The government did try to understand the socio-economic roots of the problem and take measures to deal with it. An expert group constituted by the erstwhile Planning Commission prepared a report ‘Development Challenges in Extremist Affected Areas’ in 2008. Analysing poverty, exploitation and the mechanisms available with the government to deal with them, the expert group advised the government “to mount programmes on a scale equal to the dimensions of the problem."
Even the Supreme Court’s judgment on Salwa Judum (2007) in Chhattisgarh quoted contemporary research studies to stress that poverty needed to be reduced for Maoism to be eliminated. It said, “The same set of issues, particularly those related to land, continue to fuel protest politics, violent agitation politics, as well as armed rebellion….Are governments and political parties in India able to grasp the socio-economic dynamics encouraging these politics or are they stuck with a security-oriented approach that further fuels them?"
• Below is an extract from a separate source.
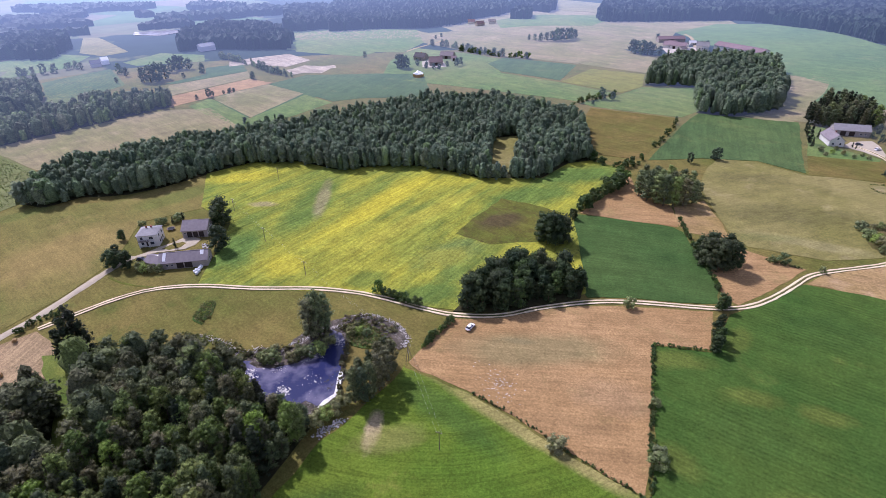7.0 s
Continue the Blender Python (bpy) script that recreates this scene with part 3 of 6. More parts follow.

The Indian state furthered development programmes, successfully focussed on infrastructure to weaken their appeal and came down heavily on them. But the success was limited. With time, it became difficult for the Maoists to replenish their cadres and leadership. Repression continued in the meantime, eliminating prominent leaders and hundreds of their cadre. For example, on March 30, media reported the killing of 17 Maoists in Sukma, of which 11 were women. The surrender of Maoists was also reported. Recruitment and repression of Maoists are going on side by side.
But sustained programmes for economic and infrastructure development are needed. Only then will people not consider Maoism as an option to achieving their rights.
It is high time the government brought the Maoist leadership to the negotiating table and convinced it about the futility of violence.